WRITTEN PROBLEM: Using the listing below, report all lines holding the word "camera".

[3D scene code data]
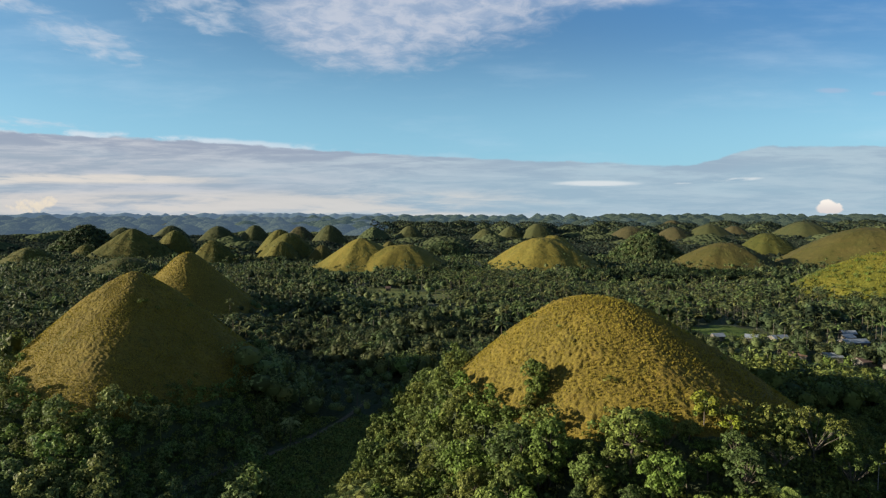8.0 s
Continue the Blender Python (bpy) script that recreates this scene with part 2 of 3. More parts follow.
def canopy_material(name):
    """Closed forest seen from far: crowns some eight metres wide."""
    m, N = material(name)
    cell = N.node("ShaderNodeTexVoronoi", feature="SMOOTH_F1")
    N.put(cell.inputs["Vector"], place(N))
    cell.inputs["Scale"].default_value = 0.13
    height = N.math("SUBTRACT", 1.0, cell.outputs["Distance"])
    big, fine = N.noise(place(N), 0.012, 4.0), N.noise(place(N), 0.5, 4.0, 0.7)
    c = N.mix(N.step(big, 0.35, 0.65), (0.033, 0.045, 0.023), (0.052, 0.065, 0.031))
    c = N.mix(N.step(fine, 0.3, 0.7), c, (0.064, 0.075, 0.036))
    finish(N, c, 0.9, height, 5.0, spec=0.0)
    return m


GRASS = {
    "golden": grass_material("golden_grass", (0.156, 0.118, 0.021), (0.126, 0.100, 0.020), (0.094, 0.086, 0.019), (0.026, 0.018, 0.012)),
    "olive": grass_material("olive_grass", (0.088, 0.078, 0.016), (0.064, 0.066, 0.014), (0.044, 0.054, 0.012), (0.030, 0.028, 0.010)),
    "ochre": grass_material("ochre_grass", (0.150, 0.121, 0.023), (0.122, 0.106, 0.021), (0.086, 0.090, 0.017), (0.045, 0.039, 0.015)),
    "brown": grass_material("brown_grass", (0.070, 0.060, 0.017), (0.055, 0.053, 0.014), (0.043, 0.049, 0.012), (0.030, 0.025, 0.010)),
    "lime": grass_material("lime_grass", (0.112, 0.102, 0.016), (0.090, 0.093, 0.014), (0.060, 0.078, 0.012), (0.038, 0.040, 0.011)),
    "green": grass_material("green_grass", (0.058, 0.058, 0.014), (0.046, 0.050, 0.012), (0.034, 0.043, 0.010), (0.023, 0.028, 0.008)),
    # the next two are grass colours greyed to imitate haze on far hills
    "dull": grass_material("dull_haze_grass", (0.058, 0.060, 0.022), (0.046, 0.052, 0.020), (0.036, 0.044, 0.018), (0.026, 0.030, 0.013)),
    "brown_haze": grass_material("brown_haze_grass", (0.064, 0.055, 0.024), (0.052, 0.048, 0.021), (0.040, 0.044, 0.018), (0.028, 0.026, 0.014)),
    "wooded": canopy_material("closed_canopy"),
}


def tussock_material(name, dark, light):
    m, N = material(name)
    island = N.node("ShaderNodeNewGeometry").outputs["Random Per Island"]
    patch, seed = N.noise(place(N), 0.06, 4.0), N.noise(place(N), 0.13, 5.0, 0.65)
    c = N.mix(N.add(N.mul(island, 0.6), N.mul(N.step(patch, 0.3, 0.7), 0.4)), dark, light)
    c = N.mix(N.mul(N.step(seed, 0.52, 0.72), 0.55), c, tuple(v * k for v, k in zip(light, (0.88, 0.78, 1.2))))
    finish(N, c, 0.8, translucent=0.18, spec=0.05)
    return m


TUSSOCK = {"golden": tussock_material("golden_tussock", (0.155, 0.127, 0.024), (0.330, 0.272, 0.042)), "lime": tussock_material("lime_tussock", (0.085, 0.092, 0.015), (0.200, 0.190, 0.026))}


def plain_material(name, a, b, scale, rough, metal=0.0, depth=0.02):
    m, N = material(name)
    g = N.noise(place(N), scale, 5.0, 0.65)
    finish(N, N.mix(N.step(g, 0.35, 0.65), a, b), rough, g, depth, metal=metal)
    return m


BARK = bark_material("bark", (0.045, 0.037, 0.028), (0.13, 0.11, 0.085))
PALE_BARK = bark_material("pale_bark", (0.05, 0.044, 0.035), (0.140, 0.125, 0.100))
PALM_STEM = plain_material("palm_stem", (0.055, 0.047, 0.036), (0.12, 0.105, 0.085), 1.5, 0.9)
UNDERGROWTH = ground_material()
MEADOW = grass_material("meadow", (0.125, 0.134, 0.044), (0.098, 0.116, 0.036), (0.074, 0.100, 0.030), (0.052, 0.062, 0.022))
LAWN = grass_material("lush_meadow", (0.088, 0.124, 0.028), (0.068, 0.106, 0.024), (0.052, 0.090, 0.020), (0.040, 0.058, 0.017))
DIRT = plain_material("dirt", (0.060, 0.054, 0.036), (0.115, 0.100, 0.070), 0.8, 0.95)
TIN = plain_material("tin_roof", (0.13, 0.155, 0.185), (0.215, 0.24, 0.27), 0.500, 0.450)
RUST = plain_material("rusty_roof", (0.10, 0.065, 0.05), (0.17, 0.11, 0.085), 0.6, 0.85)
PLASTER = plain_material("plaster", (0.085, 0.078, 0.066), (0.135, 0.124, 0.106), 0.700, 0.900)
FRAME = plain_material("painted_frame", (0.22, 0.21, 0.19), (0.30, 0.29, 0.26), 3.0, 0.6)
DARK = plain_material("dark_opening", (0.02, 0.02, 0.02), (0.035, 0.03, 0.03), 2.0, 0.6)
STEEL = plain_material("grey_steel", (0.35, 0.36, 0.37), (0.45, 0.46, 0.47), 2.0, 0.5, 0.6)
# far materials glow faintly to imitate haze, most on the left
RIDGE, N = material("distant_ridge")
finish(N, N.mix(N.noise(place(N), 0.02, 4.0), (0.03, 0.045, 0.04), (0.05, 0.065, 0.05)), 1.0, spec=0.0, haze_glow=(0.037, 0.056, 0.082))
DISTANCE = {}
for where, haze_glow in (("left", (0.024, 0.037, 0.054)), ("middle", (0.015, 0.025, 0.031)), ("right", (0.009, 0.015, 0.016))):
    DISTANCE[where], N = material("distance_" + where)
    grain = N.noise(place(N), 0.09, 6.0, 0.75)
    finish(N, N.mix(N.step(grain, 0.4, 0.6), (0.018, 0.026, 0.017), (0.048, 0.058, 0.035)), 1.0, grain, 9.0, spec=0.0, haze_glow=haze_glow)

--

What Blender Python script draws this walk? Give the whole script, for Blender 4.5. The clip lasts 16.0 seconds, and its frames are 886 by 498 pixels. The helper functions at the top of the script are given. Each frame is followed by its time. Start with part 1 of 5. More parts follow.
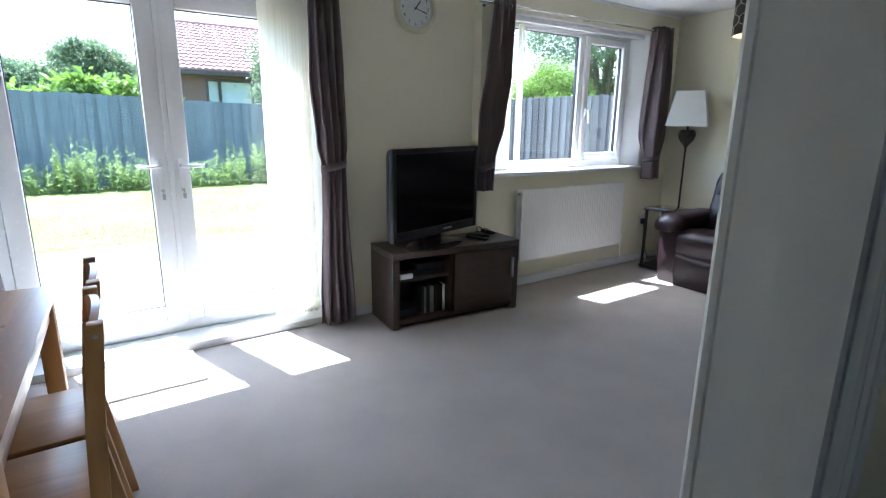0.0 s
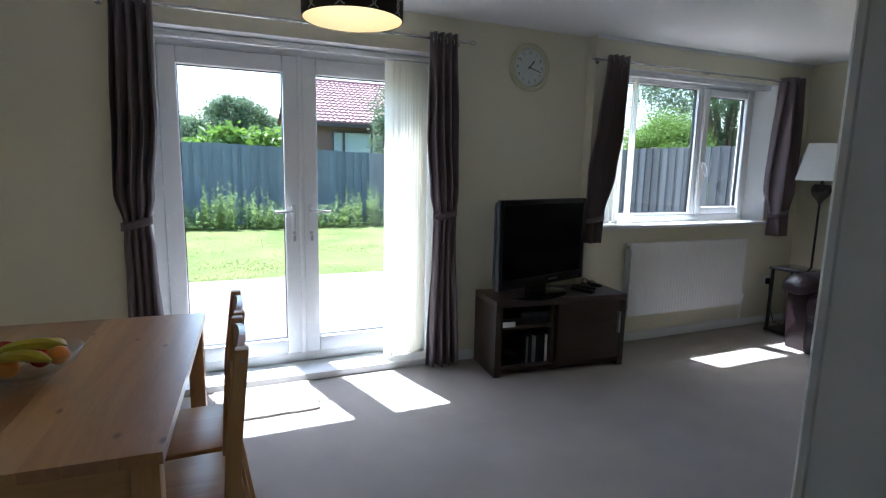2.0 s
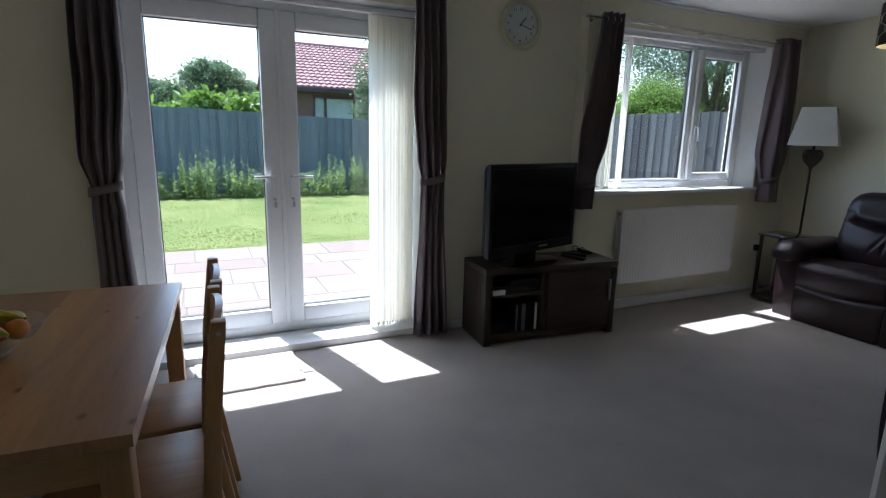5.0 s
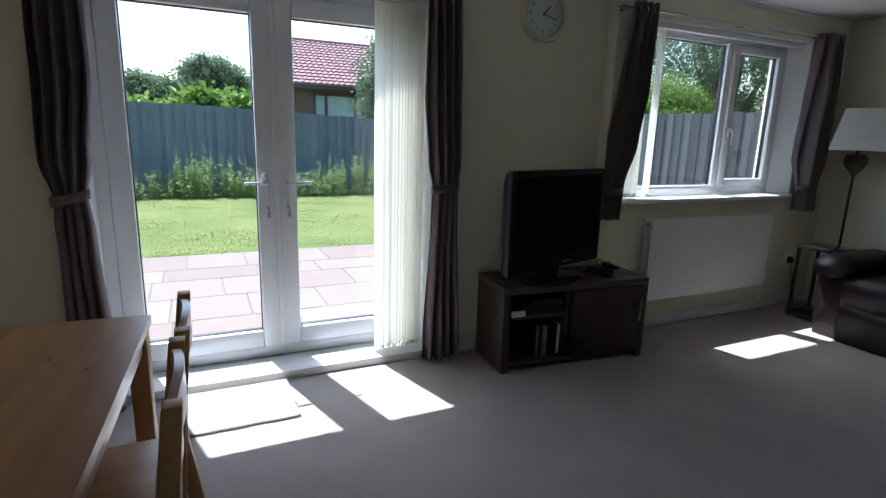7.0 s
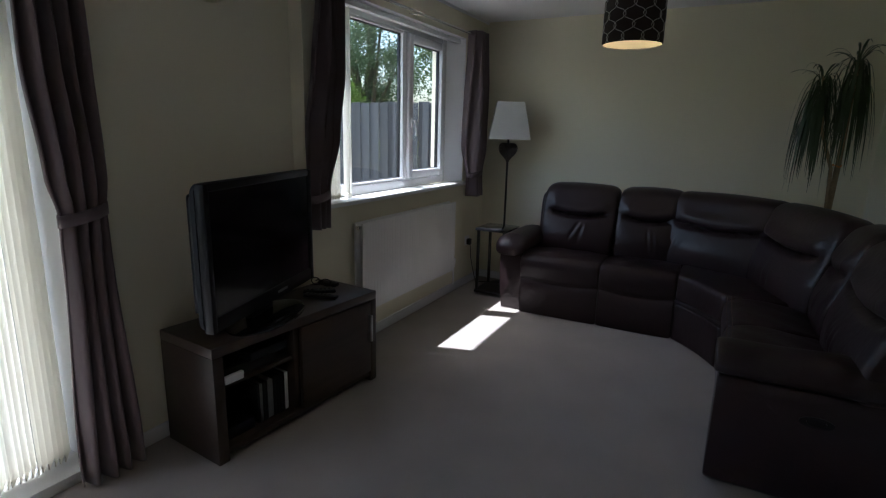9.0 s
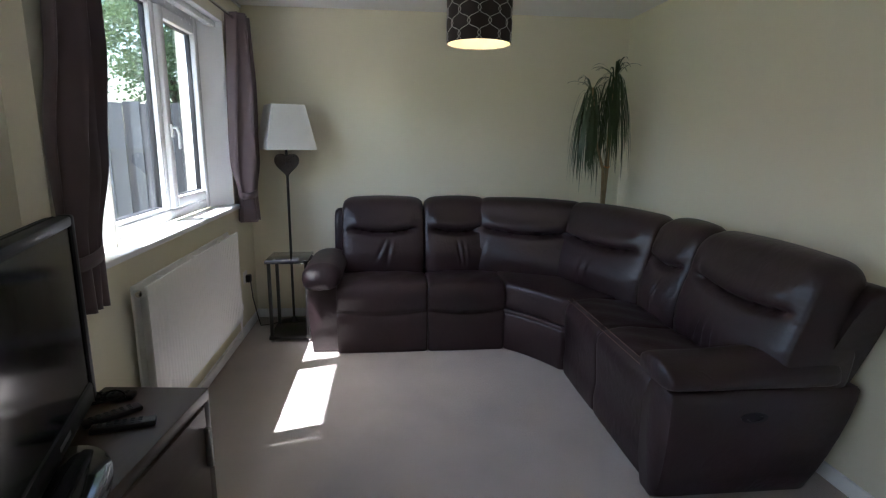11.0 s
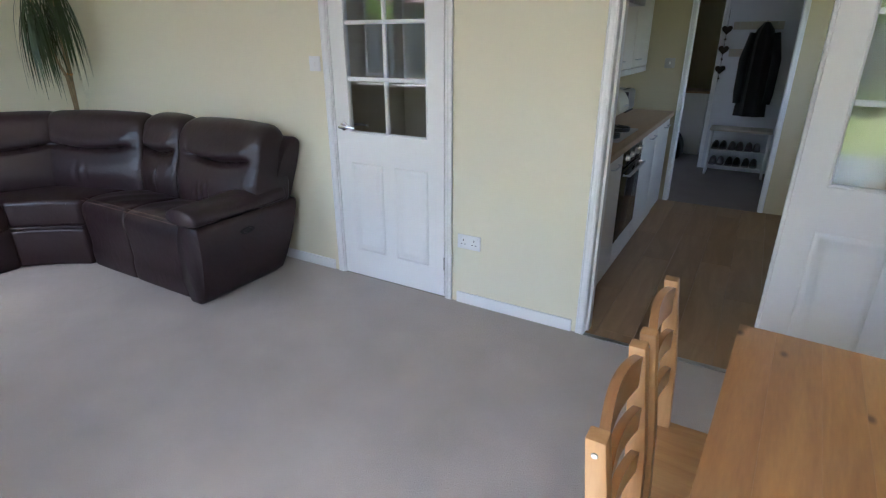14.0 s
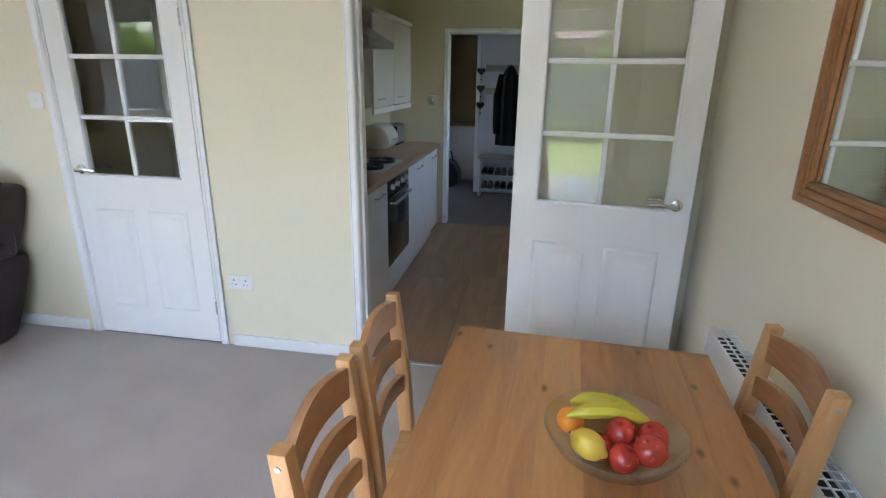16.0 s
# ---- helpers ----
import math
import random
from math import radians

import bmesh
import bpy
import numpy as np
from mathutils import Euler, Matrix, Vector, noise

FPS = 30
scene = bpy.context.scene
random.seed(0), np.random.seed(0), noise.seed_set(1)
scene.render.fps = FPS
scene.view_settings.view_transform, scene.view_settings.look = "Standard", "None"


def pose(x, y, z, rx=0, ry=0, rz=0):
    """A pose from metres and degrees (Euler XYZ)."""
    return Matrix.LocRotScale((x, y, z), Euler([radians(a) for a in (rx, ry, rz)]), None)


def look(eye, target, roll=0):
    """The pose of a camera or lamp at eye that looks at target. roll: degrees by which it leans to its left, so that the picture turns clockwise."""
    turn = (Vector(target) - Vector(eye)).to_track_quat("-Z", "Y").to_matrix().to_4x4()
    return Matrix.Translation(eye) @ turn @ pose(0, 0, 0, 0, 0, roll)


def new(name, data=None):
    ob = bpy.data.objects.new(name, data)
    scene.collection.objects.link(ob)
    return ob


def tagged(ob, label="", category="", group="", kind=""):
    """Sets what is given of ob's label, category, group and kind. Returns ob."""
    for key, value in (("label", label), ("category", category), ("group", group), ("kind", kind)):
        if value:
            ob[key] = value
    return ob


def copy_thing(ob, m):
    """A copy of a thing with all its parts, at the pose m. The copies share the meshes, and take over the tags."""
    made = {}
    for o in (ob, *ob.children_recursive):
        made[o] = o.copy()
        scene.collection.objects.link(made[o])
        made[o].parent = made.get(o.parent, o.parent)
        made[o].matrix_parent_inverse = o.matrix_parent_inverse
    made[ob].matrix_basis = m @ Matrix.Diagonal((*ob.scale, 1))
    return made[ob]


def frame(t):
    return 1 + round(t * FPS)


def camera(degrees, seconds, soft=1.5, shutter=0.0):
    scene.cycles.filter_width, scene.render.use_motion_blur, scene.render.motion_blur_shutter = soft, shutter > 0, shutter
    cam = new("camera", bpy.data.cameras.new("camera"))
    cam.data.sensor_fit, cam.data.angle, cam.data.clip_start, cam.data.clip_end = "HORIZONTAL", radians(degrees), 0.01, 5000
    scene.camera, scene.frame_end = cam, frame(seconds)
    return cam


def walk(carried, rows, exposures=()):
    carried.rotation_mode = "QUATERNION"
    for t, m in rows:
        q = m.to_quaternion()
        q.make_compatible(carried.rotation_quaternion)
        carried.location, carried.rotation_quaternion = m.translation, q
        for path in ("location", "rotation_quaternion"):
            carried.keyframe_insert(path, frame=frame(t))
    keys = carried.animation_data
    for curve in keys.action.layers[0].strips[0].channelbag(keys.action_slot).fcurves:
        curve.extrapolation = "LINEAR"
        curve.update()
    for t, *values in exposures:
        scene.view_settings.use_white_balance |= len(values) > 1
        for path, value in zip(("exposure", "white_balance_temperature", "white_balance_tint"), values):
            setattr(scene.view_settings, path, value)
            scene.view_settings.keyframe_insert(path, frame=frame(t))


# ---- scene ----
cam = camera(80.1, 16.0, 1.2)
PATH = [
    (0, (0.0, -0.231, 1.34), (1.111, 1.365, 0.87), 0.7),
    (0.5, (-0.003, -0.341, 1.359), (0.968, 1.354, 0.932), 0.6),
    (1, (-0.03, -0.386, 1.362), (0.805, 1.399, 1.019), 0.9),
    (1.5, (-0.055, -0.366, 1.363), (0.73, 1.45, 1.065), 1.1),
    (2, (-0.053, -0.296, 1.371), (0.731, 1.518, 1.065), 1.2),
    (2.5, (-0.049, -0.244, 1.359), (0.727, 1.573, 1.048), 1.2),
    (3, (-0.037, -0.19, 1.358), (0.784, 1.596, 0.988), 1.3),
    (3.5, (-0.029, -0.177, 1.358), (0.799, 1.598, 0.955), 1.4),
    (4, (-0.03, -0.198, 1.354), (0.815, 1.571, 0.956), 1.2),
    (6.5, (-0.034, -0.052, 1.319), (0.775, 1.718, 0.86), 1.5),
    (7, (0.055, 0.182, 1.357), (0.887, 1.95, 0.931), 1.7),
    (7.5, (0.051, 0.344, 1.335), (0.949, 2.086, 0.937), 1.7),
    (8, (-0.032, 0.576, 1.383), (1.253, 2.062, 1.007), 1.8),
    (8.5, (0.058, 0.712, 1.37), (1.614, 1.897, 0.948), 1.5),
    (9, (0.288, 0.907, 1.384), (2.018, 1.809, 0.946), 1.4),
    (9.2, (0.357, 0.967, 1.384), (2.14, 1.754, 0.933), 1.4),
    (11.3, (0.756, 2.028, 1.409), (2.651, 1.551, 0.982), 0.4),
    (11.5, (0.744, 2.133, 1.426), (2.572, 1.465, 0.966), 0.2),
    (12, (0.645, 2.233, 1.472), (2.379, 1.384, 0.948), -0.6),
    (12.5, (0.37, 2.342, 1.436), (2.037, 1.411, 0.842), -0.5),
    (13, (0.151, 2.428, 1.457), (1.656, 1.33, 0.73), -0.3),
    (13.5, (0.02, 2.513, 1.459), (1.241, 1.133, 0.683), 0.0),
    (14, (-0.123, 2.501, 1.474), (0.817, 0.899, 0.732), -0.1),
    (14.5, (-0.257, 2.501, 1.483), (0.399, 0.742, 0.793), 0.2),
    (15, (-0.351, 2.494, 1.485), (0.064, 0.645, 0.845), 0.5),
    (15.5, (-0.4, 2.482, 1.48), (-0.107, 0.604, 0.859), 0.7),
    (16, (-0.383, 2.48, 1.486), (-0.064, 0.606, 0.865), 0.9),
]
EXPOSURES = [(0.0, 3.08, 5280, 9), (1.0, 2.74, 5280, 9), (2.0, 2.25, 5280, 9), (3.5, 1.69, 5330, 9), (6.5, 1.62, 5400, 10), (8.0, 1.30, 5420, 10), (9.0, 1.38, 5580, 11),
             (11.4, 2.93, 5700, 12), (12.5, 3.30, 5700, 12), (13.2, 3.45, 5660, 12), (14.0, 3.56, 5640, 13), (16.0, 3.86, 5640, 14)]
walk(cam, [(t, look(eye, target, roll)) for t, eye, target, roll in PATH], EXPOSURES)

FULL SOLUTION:
    """The pose of a camera or lamp at eye that looks at target. roll: degrees by which it leans to its left, so that the picture turns clockwise."""
def camera(degrees, seconds, soft=1.5, shutter=0.0):
    cam = new("camera", bpy.data.cameras.new("camera"))
    scene.camera, scene.frame_end = cam, frame(seconds)
cam = camera(80.1, 16.0, 1.2)